Exercise - Repeat everything from the line holding "finishes the script." to the line holding "return max(-1.3, 0.18 - 0.75 * (y - 4.9))", inclusive, exactly. Leave out the rest.
----
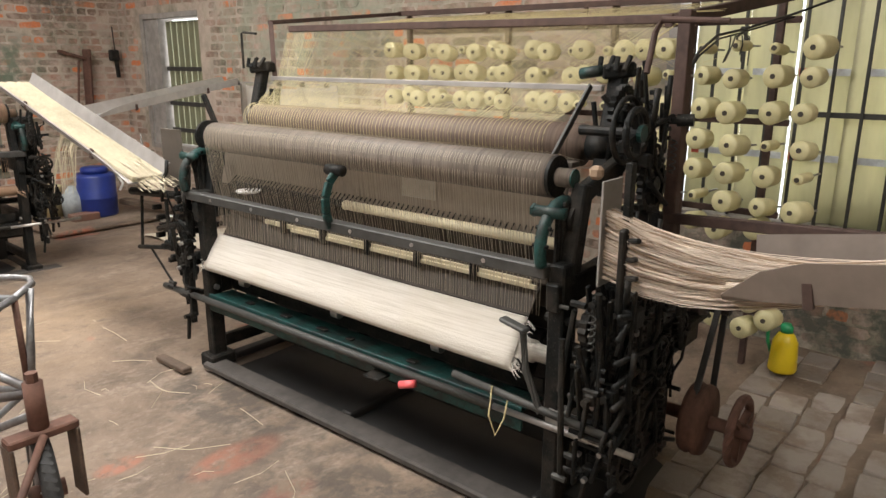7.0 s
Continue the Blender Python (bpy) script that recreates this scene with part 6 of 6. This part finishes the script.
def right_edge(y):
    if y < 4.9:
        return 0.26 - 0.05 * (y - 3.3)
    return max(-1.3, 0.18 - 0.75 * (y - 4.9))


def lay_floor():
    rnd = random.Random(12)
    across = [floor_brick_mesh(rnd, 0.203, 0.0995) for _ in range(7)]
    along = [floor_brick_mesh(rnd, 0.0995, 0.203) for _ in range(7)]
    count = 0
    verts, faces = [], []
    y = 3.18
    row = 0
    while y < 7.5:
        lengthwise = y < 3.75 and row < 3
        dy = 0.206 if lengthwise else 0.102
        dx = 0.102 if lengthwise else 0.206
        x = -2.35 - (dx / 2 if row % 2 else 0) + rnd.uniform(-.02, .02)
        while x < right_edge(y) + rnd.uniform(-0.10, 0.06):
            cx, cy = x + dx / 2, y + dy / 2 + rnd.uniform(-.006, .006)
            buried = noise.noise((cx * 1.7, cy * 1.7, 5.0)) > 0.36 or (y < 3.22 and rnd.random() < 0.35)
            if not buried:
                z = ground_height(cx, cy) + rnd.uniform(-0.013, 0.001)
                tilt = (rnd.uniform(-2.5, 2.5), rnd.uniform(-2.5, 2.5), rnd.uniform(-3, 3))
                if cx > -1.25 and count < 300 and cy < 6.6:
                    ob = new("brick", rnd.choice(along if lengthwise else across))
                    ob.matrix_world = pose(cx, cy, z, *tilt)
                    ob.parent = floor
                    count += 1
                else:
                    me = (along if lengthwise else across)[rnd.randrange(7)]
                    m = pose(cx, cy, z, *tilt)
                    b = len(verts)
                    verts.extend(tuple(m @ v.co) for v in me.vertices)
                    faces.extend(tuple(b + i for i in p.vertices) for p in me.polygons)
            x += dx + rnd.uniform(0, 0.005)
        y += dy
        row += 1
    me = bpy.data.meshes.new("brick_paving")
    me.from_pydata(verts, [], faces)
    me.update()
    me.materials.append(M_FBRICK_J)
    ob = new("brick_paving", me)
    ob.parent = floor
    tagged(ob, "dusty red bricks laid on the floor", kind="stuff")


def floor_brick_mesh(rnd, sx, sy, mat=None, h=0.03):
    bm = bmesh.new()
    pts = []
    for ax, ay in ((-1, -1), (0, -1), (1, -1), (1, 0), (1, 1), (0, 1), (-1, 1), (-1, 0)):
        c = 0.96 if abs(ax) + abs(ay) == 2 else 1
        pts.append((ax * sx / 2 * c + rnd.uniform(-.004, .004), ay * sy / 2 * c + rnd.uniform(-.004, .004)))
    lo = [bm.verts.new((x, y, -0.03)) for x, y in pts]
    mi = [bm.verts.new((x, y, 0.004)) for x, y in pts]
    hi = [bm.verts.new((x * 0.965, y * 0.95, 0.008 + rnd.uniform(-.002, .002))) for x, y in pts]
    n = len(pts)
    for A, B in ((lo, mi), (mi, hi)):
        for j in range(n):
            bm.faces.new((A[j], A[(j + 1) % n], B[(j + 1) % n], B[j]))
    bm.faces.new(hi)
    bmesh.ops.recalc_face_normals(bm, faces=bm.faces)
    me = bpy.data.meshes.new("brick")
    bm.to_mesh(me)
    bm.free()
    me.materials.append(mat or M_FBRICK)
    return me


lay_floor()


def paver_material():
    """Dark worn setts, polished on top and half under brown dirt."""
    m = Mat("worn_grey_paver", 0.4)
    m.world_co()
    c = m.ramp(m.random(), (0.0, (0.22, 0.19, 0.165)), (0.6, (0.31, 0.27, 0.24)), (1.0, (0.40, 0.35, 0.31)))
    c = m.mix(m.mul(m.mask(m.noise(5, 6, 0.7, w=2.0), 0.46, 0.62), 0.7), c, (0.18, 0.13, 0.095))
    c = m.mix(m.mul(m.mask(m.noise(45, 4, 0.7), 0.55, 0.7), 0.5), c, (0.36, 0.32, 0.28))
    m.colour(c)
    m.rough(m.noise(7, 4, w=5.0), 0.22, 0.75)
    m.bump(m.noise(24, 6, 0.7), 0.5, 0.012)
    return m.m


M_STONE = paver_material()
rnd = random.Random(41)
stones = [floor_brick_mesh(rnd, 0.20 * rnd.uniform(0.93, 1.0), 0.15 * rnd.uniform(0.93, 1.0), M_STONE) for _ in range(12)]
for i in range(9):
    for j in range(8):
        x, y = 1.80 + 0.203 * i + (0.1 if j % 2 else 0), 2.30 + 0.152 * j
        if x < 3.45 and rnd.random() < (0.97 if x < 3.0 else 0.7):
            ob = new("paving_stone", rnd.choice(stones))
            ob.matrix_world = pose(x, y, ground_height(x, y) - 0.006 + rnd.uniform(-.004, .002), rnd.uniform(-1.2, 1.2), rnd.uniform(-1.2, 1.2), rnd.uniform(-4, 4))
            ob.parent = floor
----
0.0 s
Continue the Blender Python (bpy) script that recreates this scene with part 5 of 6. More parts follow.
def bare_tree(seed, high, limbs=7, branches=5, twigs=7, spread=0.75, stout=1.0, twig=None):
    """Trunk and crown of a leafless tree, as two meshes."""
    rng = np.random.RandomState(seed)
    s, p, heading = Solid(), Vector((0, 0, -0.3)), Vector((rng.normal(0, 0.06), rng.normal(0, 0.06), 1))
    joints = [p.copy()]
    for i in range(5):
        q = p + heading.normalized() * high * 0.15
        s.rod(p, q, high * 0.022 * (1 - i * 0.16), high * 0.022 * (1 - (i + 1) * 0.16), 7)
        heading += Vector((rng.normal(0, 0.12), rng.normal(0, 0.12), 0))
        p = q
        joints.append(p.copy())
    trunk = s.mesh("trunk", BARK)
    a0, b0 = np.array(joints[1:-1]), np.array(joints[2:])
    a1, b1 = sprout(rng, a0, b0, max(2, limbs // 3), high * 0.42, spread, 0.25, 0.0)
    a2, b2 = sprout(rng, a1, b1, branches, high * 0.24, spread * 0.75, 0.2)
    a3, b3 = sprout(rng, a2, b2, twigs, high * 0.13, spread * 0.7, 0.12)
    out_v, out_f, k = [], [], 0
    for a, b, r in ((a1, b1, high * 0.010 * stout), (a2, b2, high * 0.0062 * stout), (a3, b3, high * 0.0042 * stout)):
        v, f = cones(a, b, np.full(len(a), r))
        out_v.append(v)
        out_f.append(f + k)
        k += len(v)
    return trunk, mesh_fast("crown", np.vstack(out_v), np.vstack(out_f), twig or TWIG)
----
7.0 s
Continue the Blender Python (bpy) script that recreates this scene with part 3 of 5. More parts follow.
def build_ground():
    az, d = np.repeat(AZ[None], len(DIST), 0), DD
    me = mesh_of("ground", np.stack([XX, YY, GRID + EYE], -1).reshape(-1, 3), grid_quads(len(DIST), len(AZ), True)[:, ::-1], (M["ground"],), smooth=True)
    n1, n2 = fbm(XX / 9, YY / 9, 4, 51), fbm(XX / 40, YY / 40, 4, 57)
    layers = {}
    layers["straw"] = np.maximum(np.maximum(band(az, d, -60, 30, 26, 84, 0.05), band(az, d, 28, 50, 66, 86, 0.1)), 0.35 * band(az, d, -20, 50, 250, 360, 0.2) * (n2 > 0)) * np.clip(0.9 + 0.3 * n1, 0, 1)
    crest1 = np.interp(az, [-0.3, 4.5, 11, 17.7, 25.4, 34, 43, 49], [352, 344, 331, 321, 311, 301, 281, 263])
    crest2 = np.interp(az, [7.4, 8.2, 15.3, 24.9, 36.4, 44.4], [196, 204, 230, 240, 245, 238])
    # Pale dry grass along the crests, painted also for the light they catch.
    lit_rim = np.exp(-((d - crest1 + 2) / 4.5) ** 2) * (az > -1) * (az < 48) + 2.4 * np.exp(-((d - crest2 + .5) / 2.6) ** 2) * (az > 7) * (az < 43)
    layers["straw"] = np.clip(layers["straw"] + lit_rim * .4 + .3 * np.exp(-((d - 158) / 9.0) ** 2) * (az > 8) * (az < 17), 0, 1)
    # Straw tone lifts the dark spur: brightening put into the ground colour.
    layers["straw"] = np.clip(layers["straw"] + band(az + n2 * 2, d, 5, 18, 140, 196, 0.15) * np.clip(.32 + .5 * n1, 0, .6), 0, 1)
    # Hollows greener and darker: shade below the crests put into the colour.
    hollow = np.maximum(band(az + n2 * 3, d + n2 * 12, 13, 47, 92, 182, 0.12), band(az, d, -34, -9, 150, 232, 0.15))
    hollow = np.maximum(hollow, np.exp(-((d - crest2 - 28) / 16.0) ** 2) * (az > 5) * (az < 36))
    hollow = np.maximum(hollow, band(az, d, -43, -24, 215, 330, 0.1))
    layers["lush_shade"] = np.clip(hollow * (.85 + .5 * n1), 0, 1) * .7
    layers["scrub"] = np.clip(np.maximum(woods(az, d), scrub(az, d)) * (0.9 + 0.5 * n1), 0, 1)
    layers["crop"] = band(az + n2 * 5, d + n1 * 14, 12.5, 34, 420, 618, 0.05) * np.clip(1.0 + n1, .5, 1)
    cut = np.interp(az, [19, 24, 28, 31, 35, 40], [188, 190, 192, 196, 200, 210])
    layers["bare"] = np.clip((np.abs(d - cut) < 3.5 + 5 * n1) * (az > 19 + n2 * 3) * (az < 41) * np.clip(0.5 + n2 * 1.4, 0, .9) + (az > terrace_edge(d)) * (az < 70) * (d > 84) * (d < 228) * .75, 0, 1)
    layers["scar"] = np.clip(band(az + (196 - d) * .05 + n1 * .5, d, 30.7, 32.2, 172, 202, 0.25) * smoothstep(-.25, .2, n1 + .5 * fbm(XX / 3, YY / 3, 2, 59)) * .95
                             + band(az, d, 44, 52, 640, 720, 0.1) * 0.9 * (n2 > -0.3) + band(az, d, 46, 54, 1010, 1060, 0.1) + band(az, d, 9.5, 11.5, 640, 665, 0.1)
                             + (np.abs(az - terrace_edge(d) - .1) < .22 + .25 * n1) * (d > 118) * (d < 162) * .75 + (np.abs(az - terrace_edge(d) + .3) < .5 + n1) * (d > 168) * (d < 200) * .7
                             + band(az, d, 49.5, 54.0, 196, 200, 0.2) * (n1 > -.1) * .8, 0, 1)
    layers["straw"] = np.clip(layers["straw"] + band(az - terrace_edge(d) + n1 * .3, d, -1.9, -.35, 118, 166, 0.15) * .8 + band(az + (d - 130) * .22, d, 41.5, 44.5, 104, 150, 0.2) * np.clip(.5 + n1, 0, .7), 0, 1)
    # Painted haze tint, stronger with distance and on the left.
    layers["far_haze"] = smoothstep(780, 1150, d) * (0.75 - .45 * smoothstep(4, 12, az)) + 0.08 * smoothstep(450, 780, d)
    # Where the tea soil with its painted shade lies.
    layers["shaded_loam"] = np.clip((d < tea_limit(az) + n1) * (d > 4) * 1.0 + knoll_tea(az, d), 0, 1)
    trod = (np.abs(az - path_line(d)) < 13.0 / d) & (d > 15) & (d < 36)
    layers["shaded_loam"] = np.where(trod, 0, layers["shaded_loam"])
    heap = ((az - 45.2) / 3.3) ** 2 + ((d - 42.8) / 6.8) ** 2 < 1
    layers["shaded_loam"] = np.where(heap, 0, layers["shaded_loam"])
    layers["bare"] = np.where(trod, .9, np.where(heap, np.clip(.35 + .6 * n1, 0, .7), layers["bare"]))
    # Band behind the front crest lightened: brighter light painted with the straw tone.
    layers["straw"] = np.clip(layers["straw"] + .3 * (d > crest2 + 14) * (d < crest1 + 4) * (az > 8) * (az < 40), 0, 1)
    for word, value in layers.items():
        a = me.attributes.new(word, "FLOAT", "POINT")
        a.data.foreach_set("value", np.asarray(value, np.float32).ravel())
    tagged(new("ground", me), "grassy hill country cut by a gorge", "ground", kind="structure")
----
Answer to this exercise -
Continue the Blender Python (bpy) script that recreates this scene with part 6 of 6. This part finishes the script.
def right_edge(y):
    if y < 4.9:
        return 0.26 - 0.05 * (y - 3.3)
    return max(-1.3, 0.18 - 0.75 * (y - 4.9))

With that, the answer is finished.